--- START ---

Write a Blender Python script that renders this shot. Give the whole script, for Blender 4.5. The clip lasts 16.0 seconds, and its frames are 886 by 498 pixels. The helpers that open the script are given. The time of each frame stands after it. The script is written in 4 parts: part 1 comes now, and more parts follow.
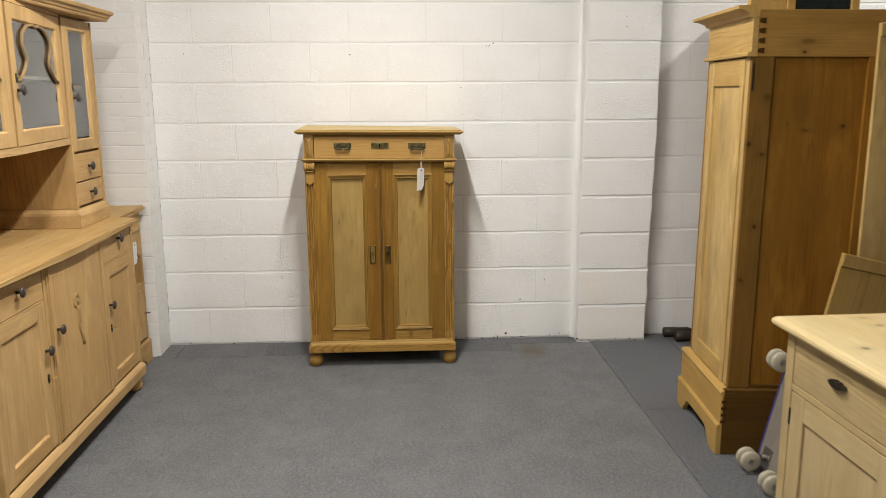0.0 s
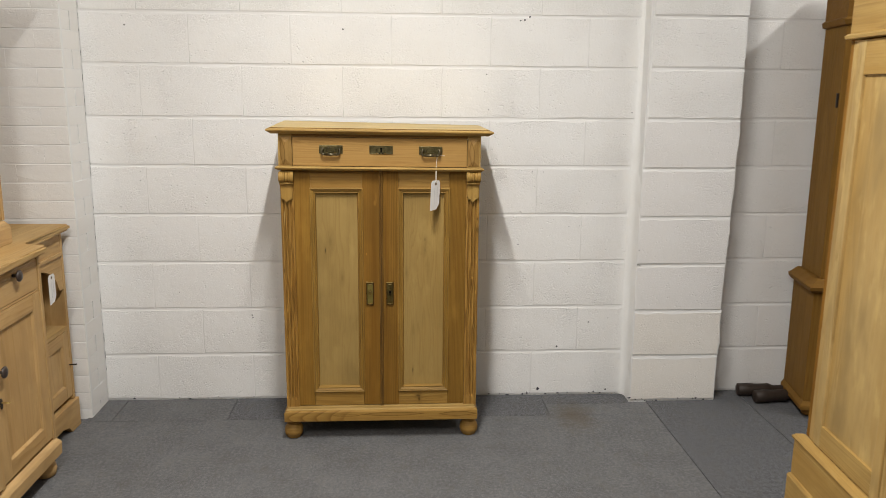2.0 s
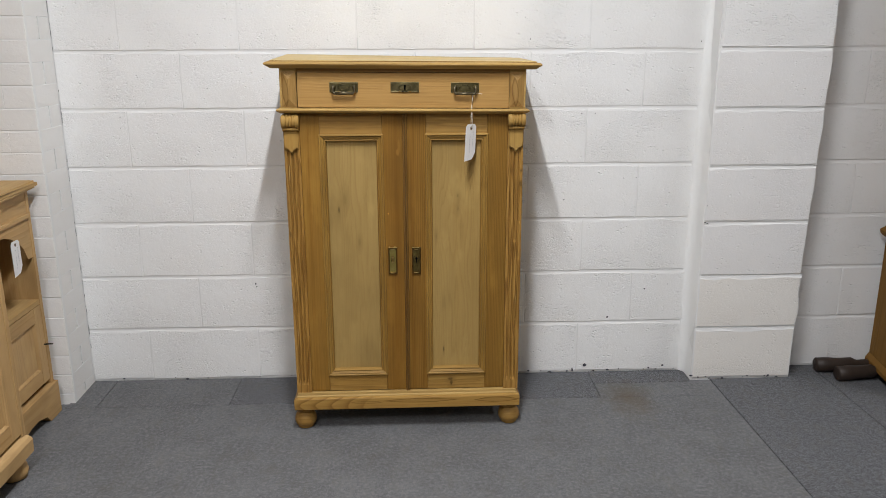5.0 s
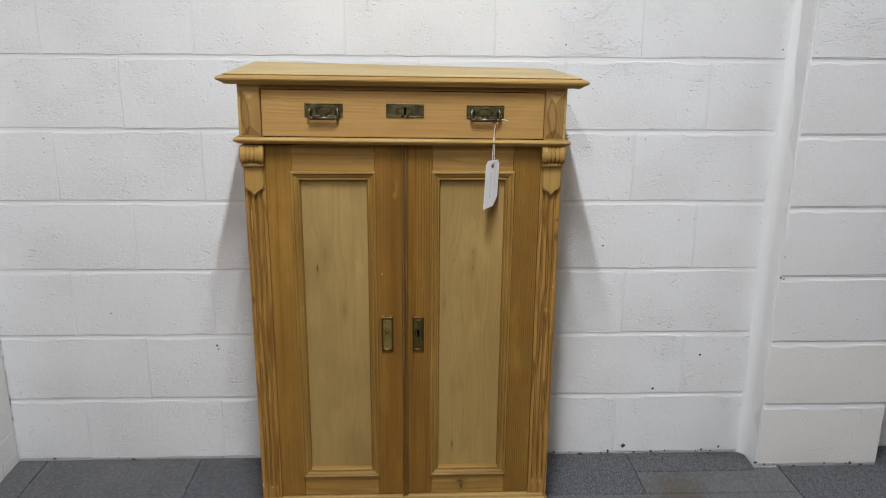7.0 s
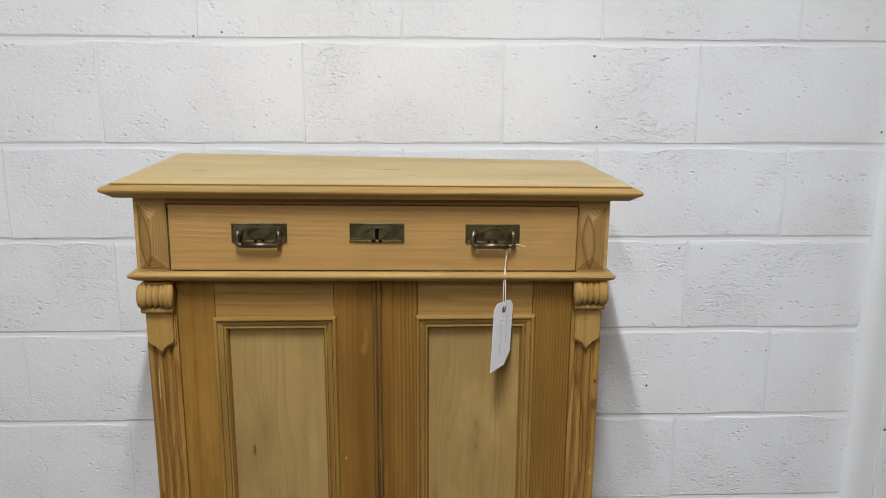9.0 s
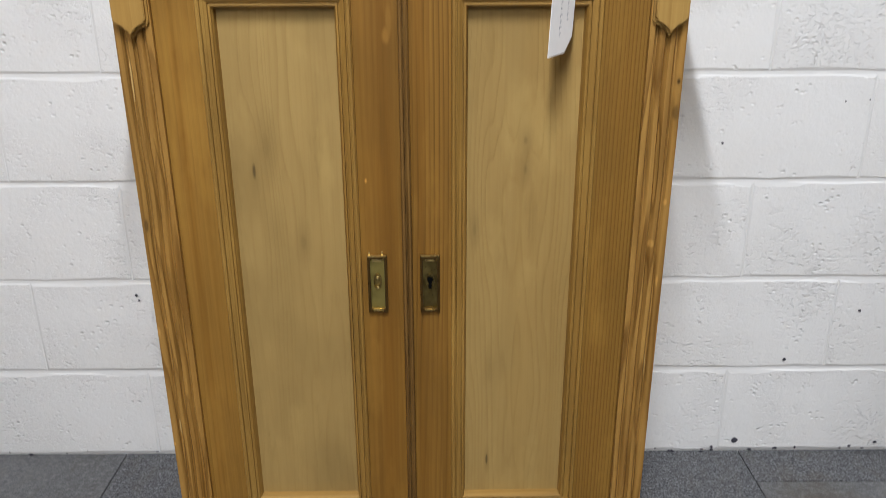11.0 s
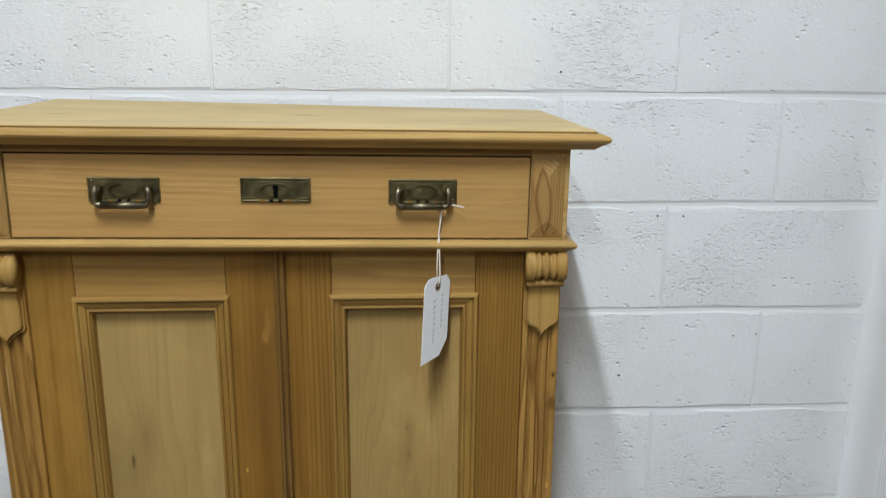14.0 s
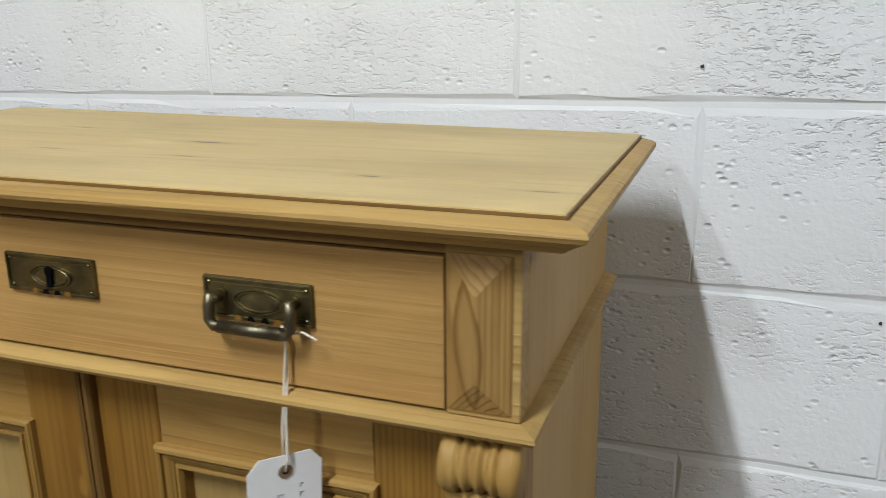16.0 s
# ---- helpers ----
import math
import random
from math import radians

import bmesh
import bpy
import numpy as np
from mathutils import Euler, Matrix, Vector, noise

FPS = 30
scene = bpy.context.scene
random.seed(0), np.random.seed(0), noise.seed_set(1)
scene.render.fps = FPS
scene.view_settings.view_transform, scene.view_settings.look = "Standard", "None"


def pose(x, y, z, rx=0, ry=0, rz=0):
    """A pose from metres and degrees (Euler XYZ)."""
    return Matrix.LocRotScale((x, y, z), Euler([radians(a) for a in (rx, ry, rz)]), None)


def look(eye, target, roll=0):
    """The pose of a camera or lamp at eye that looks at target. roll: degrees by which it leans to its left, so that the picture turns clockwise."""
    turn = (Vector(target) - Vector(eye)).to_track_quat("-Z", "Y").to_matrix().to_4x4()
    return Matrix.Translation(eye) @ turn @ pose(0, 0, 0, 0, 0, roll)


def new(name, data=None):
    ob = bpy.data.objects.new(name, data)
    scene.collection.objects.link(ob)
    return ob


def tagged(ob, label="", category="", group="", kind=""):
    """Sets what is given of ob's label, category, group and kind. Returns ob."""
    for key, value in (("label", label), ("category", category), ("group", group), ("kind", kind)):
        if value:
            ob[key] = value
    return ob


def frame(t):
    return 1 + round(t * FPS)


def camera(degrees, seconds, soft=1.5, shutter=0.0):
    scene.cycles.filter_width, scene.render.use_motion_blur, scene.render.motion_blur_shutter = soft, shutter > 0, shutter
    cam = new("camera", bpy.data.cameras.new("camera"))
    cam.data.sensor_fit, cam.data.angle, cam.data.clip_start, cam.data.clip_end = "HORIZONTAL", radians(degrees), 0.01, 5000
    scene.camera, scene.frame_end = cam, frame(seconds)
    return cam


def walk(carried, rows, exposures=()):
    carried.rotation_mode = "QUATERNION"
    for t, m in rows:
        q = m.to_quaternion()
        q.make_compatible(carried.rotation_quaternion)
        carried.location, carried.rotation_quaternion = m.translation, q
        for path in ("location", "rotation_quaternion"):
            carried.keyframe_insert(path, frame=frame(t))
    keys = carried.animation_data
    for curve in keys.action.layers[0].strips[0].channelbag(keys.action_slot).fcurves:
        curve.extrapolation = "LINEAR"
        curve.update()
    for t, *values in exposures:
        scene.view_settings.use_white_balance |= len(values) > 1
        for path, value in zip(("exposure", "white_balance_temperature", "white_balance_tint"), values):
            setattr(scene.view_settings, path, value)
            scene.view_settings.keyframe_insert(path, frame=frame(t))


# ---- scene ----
cam = camera(58.5, 16.0, 0.85, 0.4)
PATH = [
    (0, (0.228, -0.124, 1.492), (0.328, 1.836, 1.108), -0.3),
    (0.5, (0.245, 0.2, 1.502), (0.33, 2.16, 1.116), -0.0),
    (1, (0.174, 0.481, 1.495), (0.286, 2.441, 1.11), 0.1),
    (1.5, (0.152, 0.704, 1.484), (0.272, 2.662, 1.095), 0.3),
    (2, (0.178, 0.956, 1.468), (0.291, 2.913, 1.069), 0.5),
    (2.5, (0.117, 1.17, 1.45), (0.227, 3.124, 1.038), 0.6),
    (3, (0.083, 1.317, 1.425), (0.186, 3.264, 0.983), 0.5),
    (3.5, (0.09, 1.357, 1.394), (0.182, 3.3, 0.929), 0.2),
    (3.7, (0.094, 1.362, 1.393), (0.18, 3.303, 0.918), -0.0),
    (5.8, (0.137, 1.718, 1.397), (0.215, 3.637, 0.842), -0.1),
    (6, (0.123, 1.801, 1.403), (0.204, 3.719, 0.842), 0.1),
    (6.5, (0.089, 1.981, 1.415), (0.171, 3.901, 0.862), 0.3),
    (7, (0.127, 2.154, 1.43), (0.206, 4.076, 0.883), 0.5),
    (7.5, (0.192, 2.323, 1.471), (0.25, 4.259, 0.972), 0.9),
    (8, (0.185, 2.511, 1.518), (0.265, 4.464, 1.095), 0.4),
    (8.2, (0.171, 2.572, 1.538), (0.259, 4.527, 1.129), 0.3),
    (10.3, (0.171, 2.969, 1.256), (0.194, 4.88, 0.666), -0.3),
    (10.5, (0.164, 2.973, 1.214), (0.178, 4.871, 0.583), -0.4),
    (11, (0.159, 2.982, 1.125), (0.167, 4.852, 0.416), -0.2),
    (11.5, (0.156, 2.996, 1.009), (0.169, 4.847, 0.253), -0.2),
    (12, (0.157, 2.993, 0.913), (0.186, 4.839, 0.143), -0.3),
    (12.5, (0.175, 2.997, 0.902), (0.233, 4.831, 0.107), -0.4),
    (13, (0.207, 3.001, 1.092), (0.307, 4.862, 0.365), -0.8),
    (13.5, (0.215, 2.986, 1.288), (0.368, 4.901, 0.73), -0.2),
    (14, (0.268, 3.043, 1.403), (0.392, 4.982, 0.927), 0.5),
    (14.5, (0.378, 3.13, 1.429), (0.344, 5.065, 0.925), 0.3),
    (15, (0.467, 3.272, 1.432), (0.264, 5.186, 0.886), -0.2),
    (15.5, (0.526, 3.505, 1.429), (0.089, 5.381, 0.891), -0.8),
    (16, (0.628, 3.624, 1.411), (-0.043, 5.435, 0.891), -0.9),
]
EXPOSURES = [(0, -0.23, 6780, 10), (2, -0.33, 6700, 10), (3.5, -0.31, 6370, 11), (6, -0.28, 6050, 11), (8, -0.57, 5880, 10), (10.5, -0.18, 5980, 11), (11.5, -0.01, 5990, 10), (12.5, 0.15, 5970, 7), (13.5, -0.21, 5740, 5), (14.5, -0.52, 5690, 5), (16, -0.49, 5820, 6)]
walk(cam, [(t, look(eye, target, roll)) for t, eye, target, roll in PATH], EXPOSURES)

# ---- world, lamps, exposure ----
world = bpy.data.worlds.new("world")
scene.world = world
world.use_nodes = True
world.node_tree.nodes["Background"].inputs[0].default_value = (0.9, 0.95, 1.0, 1)
world.node_tree.nodes["Background"].inputs[1].default_value = 0.02
scene.view_settings.exposure = 0.0
LAMP_W = 84.0          # watts of the strip light over the cabinet
LAMP_FILL = 66.0        # watts of the other strip lights, unseen and added as fill
LAMP_TINT = (1.0, 0.985, 0.96)


# ---- mesh helpers ----
def part(name, bm, material, parent=None, label="", smooth=False):
    """Links a bmesh as one mesh object under a thing or a part."""
    bmesh.ops.recalc_face_normals(bm, faces=bm.faces)
    me = bpy.data.meshes.new(name)
    bm.to_mesh(me)
    bm.free()
    if smooth:
        me.polygons.foreach_set("use_smooth", [True] * len(me.polygons))
    me.materials.append(material)
    ob = new(name, me)
    if parent:
        ob.parent = parent
    if label:
        tagged(ob, label)
    return ob


def thing(name, m, label, category, group="", kind=""):
    ob = new(name)
    ob.empty_display_size = 0.1
    ob.matrix_basis = m
    return tagged(ob, label, category, group, kind)


def add_box(bm, x0, x1, y0, y1, z0, z1, bevel=0.0, jitter=0.0, rng=None):
    vs = [bm.verts.new((x, y, z)) for z in (z0, z1) for y in (y0, y1) for x in (x0, x1)]
    if jitter:
        for v in vs:
            v.co += Vector([rng.uniform(-jitter, jitter) for _ in range(3)])
    fs = [bm.faces.new([vs[i] for i in q]) for q in
          ((0, 2, 3, 1), (4, 5, 7, 6), (0, 1, 5, 4), (2, 6, 7, 3), (0, 4, 6, 2), (1, 3, 7, 5))]
    if bevel:
        es = list({e for f in fs for e in f.edges})
        bmesh.ops.bevel(bm, geom=es, offset=bevel, segments=2, affect="EDGES", profile=0.6)
    return bm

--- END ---

Write out exactly the opening lines of the data, stopping after the line that holds "scene.render.fps = FPS". Exclude pictures.

* _Reply_:
Write a Blender Python script that renders this shot. Give the whole script, for Blender 4.5. The clip lasts 16.0 seconds, and its frames are 886 by 498 pixels. The helpers that open the script are given. The time of each frame stands after it. The script is written in 4 parts: part 1 comes now, and more parts follow.
0.0 s
2.0 s
5.0 s
7.0 s
9.0 s
11.0 s
14.0 s
16.0 s
# ---- helpers ----
import math
import random
from math import radians

import bmesh
import bpy
import numpy as np
from mathutils import Euler, Matrix, Vector, noise

FPS = 30
scene = bpy.context.scene
random.seed(0), np.random.seed(0), noise.seed_set(1)
scene.render.fps = FPS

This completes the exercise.